[What you are asked to do]
Print the lines beginning with the one that contains "a thing with" and ending with the one that contains "scene.view_settings.keyframe_insert(path, frame=frame(t))", exactly, both included, and no other lines.

[Information provided]
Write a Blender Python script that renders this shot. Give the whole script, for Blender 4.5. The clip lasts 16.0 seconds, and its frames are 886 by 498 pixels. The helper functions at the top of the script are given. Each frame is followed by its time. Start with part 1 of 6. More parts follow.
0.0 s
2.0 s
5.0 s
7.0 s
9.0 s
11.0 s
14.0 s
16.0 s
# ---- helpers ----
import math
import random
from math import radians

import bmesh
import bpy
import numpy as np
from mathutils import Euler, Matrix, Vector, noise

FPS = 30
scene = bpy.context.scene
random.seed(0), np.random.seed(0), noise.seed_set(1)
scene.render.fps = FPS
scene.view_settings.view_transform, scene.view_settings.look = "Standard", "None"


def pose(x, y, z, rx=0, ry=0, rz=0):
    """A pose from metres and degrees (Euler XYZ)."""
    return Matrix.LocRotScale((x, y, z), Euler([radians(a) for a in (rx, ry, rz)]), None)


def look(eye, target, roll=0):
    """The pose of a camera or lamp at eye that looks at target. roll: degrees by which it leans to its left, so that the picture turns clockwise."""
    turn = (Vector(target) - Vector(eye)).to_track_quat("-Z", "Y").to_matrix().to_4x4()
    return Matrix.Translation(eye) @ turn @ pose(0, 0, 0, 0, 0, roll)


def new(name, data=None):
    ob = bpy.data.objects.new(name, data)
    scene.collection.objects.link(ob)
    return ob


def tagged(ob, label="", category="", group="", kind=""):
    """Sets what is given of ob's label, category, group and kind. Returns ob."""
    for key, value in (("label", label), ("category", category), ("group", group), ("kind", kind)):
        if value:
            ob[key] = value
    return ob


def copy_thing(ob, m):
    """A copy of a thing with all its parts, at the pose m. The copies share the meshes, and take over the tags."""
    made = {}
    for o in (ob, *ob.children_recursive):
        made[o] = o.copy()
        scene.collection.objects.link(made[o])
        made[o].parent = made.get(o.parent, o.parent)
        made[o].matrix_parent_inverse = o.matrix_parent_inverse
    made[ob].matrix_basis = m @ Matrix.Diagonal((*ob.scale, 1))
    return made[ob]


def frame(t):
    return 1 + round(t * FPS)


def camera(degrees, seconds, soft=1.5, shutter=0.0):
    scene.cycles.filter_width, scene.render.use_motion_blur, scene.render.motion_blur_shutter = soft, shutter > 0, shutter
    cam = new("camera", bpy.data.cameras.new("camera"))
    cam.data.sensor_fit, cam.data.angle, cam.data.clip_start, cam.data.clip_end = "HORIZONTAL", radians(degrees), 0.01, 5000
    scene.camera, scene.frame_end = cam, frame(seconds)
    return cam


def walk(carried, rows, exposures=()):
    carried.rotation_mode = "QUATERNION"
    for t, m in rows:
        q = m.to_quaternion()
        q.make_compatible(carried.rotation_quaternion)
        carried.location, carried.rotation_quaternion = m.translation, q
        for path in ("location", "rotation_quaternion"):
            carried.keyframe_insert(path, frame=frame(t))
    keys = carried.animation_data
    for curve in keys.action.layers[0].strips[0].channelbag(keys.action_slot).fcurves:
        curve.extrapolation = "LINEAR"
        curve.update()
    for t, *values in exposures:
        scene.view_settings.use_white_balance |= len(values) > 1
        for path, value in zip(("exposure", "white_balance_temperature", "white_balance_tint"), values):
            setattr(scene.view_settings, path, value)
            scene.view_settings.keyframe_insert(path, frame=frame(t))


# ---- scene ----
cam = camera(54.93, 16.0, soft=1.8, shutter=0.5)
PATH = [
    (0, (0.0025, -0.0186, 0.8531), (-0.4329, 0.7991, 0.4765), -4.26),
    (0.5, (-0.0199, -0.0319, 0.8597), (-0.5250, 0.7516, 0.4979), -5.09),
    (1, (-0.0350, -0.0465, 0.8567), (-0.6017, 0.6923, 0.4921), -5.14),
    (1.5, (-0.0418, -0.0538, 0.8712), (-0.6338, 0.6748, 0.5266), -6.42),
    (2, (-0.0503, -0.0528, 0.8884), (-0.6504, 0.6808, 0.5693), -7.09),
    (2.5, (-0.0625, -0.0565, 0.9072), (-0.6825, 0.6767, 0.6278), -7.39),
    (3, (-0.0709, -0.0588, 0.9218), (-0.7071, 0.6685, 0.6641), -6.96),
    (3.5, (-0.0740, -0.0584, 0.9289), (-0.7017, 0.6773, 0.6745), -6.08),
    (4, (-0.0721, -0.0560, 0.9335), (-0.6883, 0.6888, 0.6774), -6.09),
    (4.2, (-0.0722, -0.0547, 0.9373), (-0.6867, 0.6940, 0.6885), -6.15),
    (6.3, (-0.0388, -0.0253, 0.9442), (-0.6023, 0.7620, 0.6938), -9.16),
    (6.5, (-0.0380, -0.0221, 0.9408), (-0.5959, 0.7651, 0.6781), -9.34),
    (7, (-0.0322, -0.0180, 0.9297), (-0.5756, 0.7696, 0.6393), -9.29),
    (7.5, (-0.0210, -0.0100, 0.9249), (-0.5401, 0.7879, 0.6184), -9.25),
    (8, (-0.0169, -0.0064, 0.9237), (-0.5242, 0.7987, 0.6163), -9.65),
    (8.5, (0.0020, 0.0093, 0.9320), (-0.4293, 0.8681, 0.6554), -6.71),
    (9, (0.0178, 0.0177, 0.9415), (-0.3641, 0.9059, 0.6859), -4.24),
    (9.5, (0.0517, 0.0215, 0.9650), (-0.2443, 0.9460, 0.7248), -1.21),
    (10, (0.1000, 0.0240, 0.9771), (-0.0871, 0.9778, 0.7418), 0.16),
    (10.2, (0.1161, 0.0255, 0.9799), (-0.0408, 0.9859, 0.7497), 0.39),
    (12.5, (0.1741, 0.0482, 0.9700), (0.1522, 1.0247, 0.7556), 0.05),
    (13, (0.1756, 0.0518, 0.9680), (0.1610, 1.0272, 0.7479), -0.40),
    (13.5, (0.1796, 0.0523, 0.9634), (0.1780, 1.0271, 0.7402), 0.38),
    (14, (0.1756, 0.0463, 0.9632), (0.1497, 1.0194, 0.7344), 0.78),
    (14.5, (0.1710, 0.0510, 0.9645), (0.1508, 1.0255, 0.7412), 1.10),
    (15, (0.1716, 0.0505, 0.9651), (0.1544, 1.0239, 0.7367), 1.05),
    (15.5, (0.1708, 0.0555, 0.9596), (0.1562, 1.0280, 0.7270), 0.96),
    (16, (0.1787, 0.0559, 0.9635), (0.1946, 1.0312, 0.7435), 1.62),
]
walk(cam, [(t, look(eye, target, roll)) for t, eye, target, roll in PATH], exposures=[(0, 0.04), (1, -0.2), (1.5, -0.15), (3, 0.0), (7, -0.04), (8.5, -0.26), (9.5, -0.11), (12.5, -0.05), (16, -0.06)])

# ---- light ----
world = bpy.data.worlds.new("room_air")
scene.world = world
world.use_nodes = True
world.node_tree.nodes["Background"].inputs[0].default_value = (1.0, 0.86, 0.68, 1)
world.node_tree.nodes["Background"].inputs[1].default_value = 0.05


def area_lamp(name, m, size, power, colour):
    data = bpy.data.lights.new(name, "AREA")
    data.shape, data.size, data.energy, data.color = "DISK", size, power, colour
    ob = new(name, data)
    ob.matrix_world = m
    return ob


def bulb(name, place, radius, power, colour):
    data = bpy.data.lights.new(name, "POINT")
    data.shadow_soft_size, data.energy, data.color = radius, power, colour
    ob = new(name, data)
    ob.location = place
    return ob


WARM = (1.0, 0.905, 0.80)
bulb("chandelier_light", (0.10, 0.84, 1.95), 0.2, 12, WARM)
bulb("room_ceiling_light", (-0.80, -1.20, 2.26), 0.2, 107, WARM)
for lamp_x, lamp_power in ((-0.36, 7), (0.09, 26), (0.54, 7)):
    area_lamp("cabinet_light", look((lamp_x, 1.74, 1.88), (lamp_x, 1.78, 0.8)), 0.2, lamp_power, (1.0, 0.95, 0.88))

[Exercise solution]
    """A copy of a thing with all its parts, at the pose m. The copies share the meshes, and take over the tags."""
    made = {}
    for o in (ob, *ob.children_recursive):
        made[o] = o.copy()
        scene.collection.objects.link(made[o])
        made[o].parent = made.get(o.parent, o.parent)
        made[o].matrix_parent_inverse = o.matrix_parent_inverse
    made[ob].matrix_basis = m @ Matrix.Diagonal((*ob.scale, 1))
    return made[ob]


def frame(t):
    return 1 + round(t * FPS)


def camera(degrees, seconds, soft=1.5, shutter=0.0):
    scene.cycles.filter_width, scene.render.use_motion_blur, scene.render.motion_blur_shutter = soft, shutter > 0, shutter
    cam = new("camera", bpy.data.cameras.new("camera"))
    cam.data.sensor_fit, cam.data.angle, cam.data.clip_start, cam.data.clip_end = "HORIZONTAL", radians(degrees), 0.01, 5000
    scene.camera, scene.frame_end = cam, frame(seconds)
    return cam


def walk(carried, rows, exposures=()):
    carried.rotation_mode = "QUATERNION"
    for t, m in rows:
        q = m.to_quaternion()
        q.make_compatible(carried.rotation_quaternion)
        carried.location, carried.rotation_quaternion = m.translation, q
        for path in ("location", "rotation_quaternion"):
            carried.keyframe_insert(path, frame=frame(t))
    keys = carried.animation_data
    for curve in keys.action.layers[0].strips[0].channelbag(keys.action_slot).fcurves:
        curve.extrapolation = "LINEAR"
        curve.update()
    for t, *values in exposures:
        scene.view_settings.use_white_balance |= len(values) > 1
        for path, value in zip(("exposure", "white_balance_temperature", "white_balance_tint"), values):
            setattr(scene.view_settings, path, value)
            scene.view_settings.keyframe_insert(path, frame=frame(t))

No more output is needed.